:: PROVIDED MATERIAL ::

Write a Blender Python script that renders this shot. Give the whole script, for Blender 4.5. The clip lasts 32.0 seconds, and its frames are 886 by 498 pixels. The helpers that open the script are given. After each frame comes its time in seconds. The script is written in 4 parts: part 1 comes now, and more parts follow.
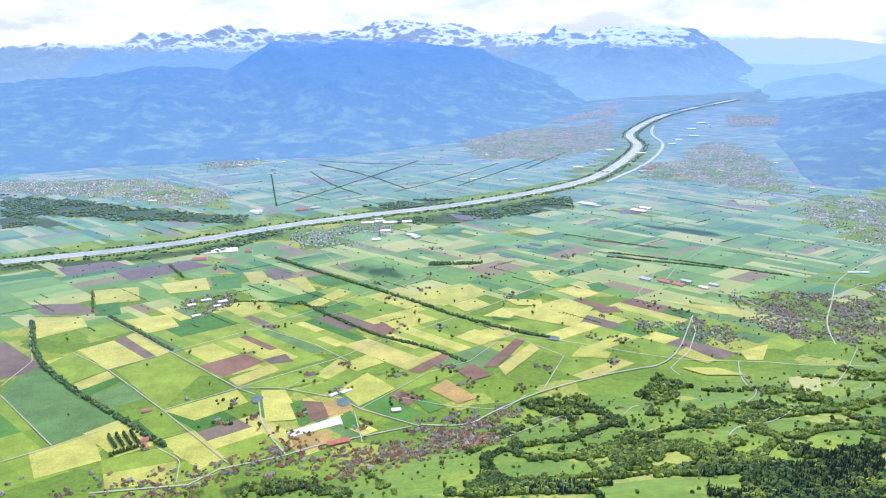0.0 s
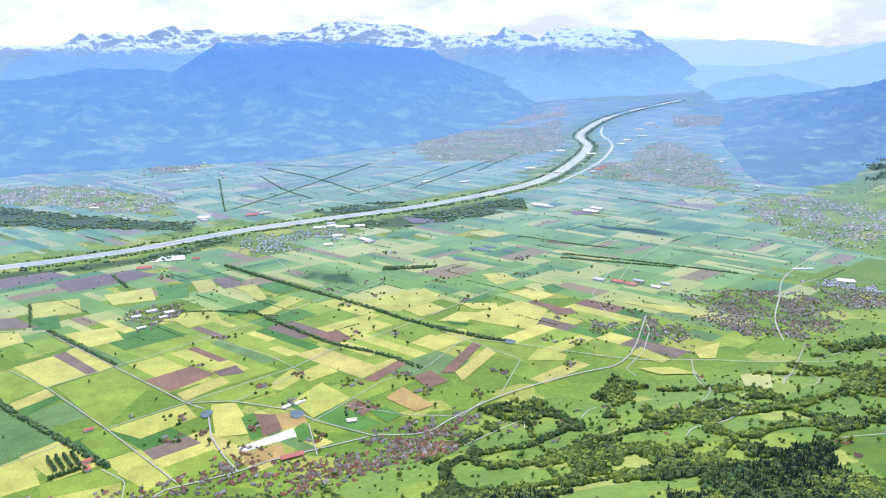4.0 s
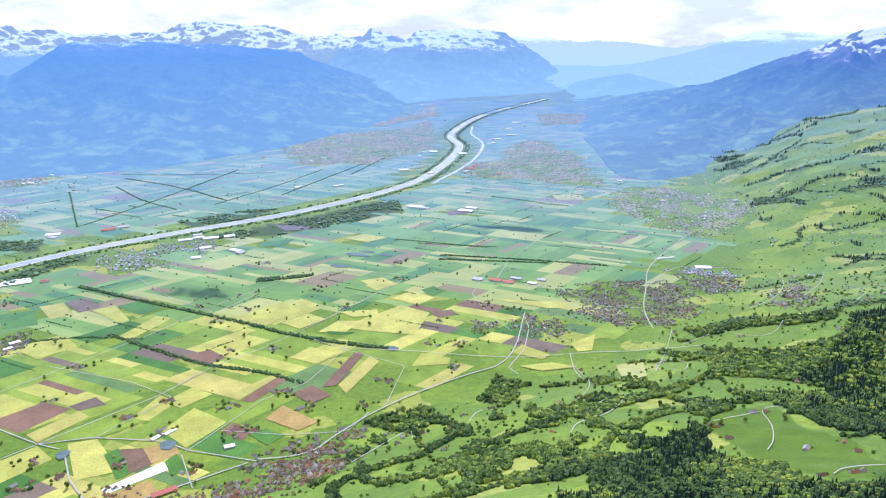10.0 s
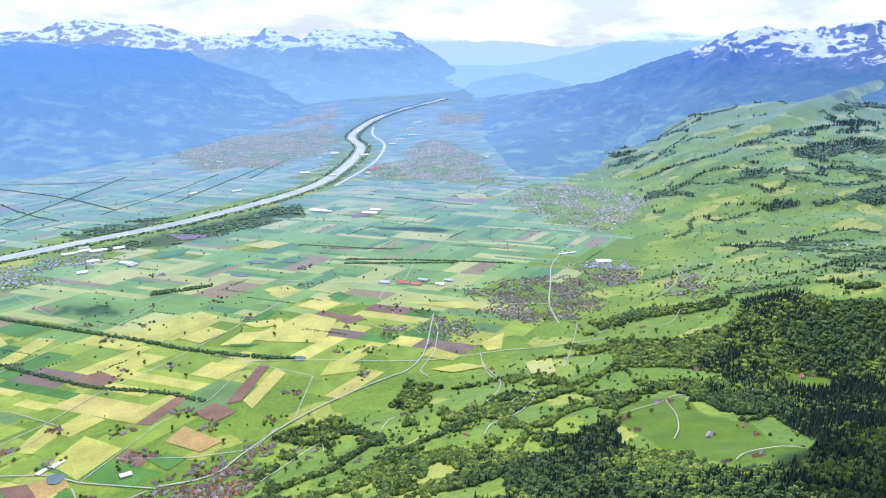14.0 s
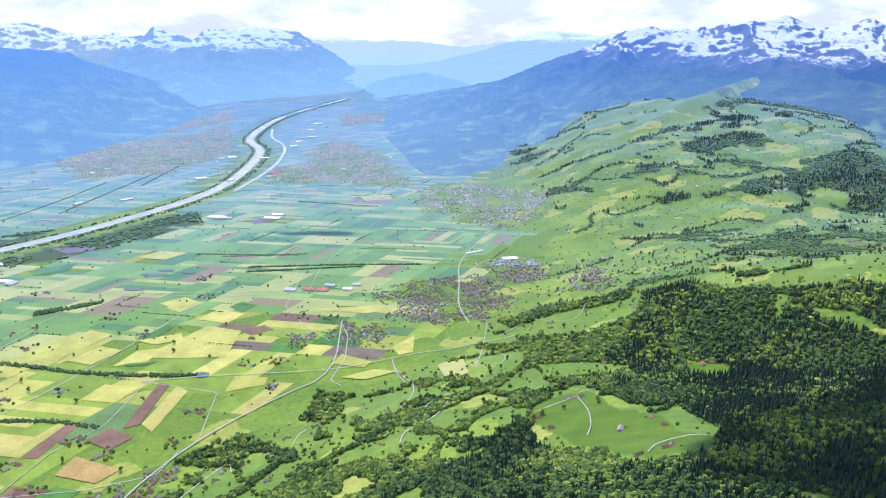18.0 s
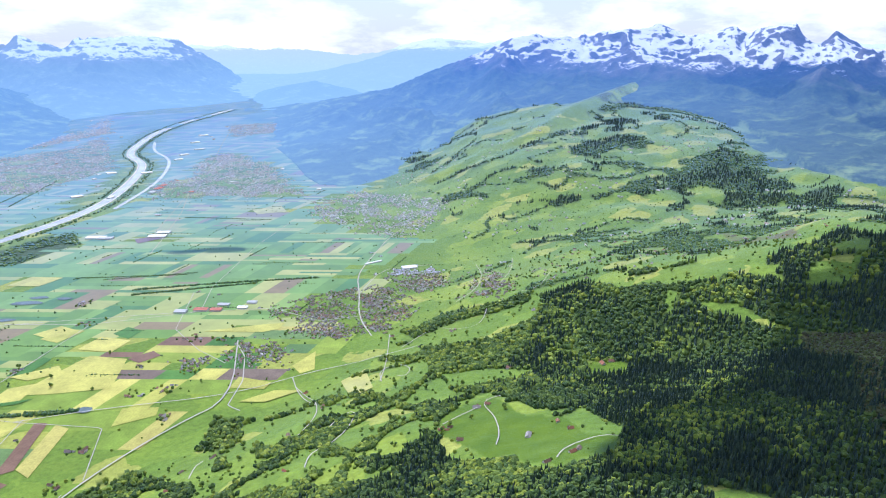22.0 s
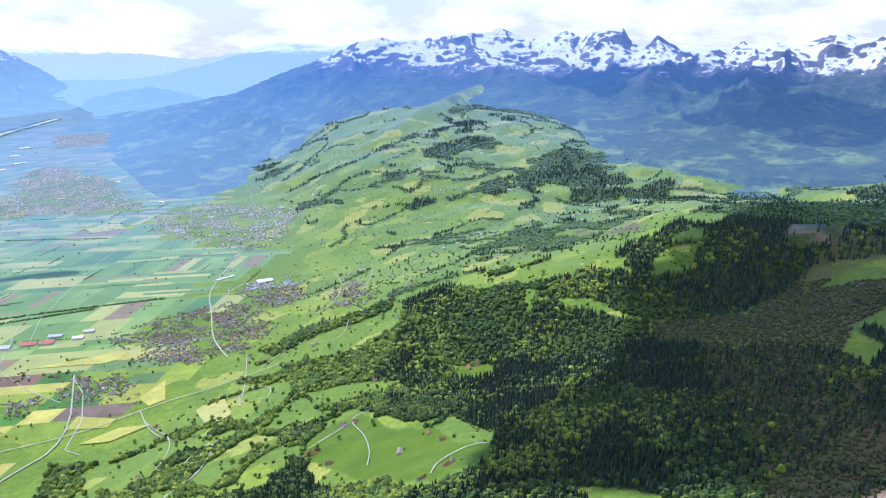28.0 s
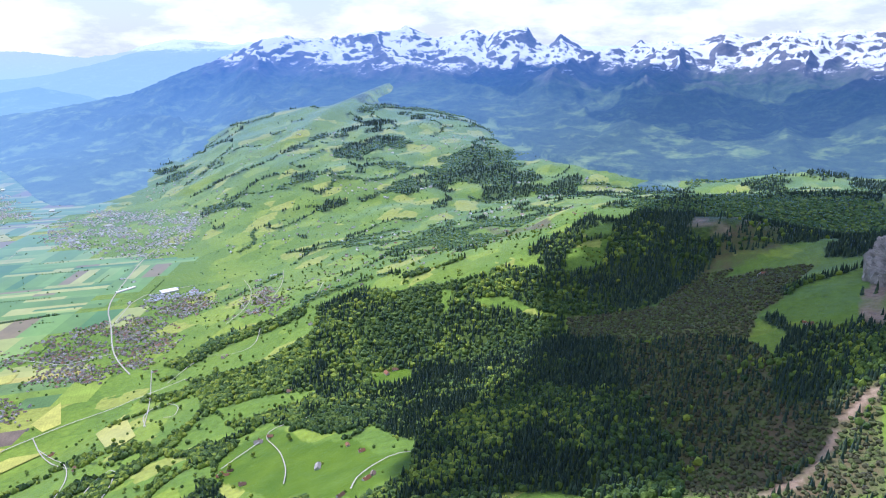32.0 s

:::

▶ _WHAT TO WORK ON_
Go through the listing above and quote it exactly, apart from its images.

▶ _THE REPLY_
Write a Blender Python script that renders this shot. Give the whole script, for Blender 4.5. The clip lasts 32.0 seconds, and its frames are 886 by 498 pixels. The helpers that open the script are given. After each frame comes its time in seconds. The script is written in 4 parts: part 1 comes now, and more parts follow.
0.0 s
4.0 s
10.0 s
14.0 s
18.0 s
22.0 s
28.0 s
32.0 s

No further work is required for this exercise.